Philosophically, Romney sympathized with the personal-responsibility argument and not with the libertarians. The pressure of satisfying the Bush Administration was also acute. Gruber, the M.I.T. economist, may have sealed the case with a model showing that, without a mandate, Romney would insure a third of the people at two-thirds of the cost of doing it with a mandate. “All the sick guys sign up,” Gruber said. “So you’d be silly not to have the mandate.” Gruber says he attended a meeting where the discussion of the mandate turned into a debate between Romney and his political advisers. Romney argued passionately for it; his advisers argued against it.
The stories also talk about the partnership Romney forged with the late Senator Ted Kennedy, who presciently saw an opportunity not only to bring universal (or near universal) coverage to his state but also to create a model that might later become a template for national reform. One of the best anecdotes is of Romney and Kennedy making their case to then-Health and Human Services Secretary, Tommy Thompson, on his last day before leaving the Bush Administration.
From Mooney:
As they worked out the details, they could hear the sound from Thompson’s retirement party a floor above.
“People kept coming down, saying everyone’s at your party, waiting for you,’’ recalled Stacey B. Sachs, Kennedy’s counsel on health care matters. “The next thing I knew, we were all heading up to the party.’’
Romney and Kennedy were “kind of a riot, on the stage going on about being the odd couple,’’ Sachs said. It was the first time they had shared a stage since their 1994 debate in the Senate campaign.
Kennedy’s support of the Massachusetts bill would provide fodder for Romney’s conservative critics, most of whom exaggerate his role. But Kennedy was a force in moving Robert E. Travaglini and Salvatore F. DiMasi, the Senate president and House speaker at the time, to resolve a stalemate over competing versions of the bill.
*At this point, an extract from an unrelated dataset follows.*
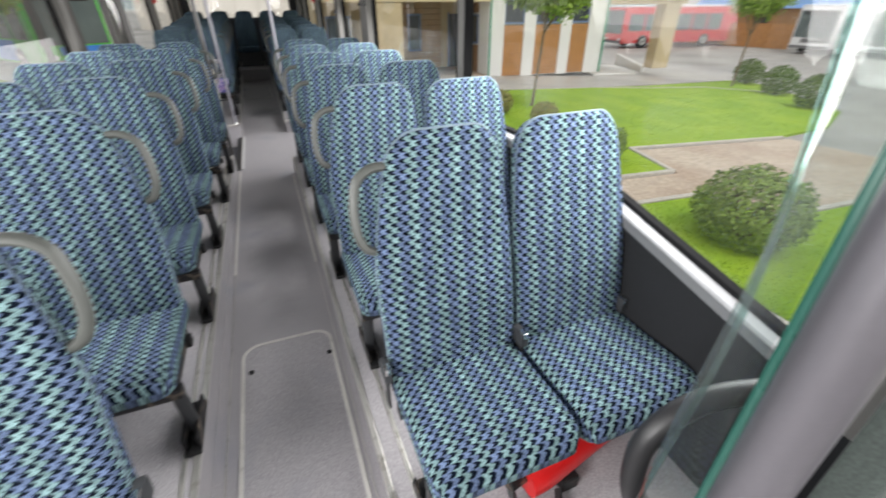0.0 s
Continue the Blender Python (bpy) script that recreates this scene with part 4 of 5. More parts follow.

Just as important, Kennedy’s exalted status among Democrats, particularly on health care reform, provided Romney with valuable political cover at critical moments.
Sachs said the senator made a “strategic decision’’ to support Romney once he became convinced the governor was serious about extending coverage. … “Everyone expected Kennedy to come out screaming, but he said, ‘This looks pretty good, and if he’s willing to work for this, let’s work with him,’ ’’ she said.
I can’t vouch for the details in either article personally, but they are consistent with everything I’ve ever heard about the Massachusetts reforms -- and how they came together. The articles also offer a portrait of Romney at his most appealing, bringing to public office a problem-solving, managerial approach. Unfortunately, that portrait is almost completely at odds with the persona Romney adopted once he started running for president.
As Lizza notes, this dichotomy was crystal clear a month ago when Romney made a major speech about health care in Michigan. He spent the first half explaining, rather convincingly, why the reform with the mandate made sense for Massachusetts -- and then spent the second half arguing, rather unconvincingly, why taking such a plan national represented an unconscionable “power grab” by the federal government. Of course, Romney has been trying to live down his most impressive accomplishment for a while, as Lizza also notes:
As the Boston Phoenix pointed out, when “No Apology” [Romney's first campaign manifesto] was issued in paperback, in February, Romney made a notable change from the original version. In the hardcover, published in early 2010, Romney, after reviewing the success of health care in Massachusetts, wrote, “We can accomplish the same thing for everyone in the country.” In the paperback, the line had been deleted.
By the way, the next part of Mooney’s series will examine, in detail, how Romneycare has worked out for Massachusetts. For policy wonks like me, that’s the most interesting and, perhaps, most important question of all.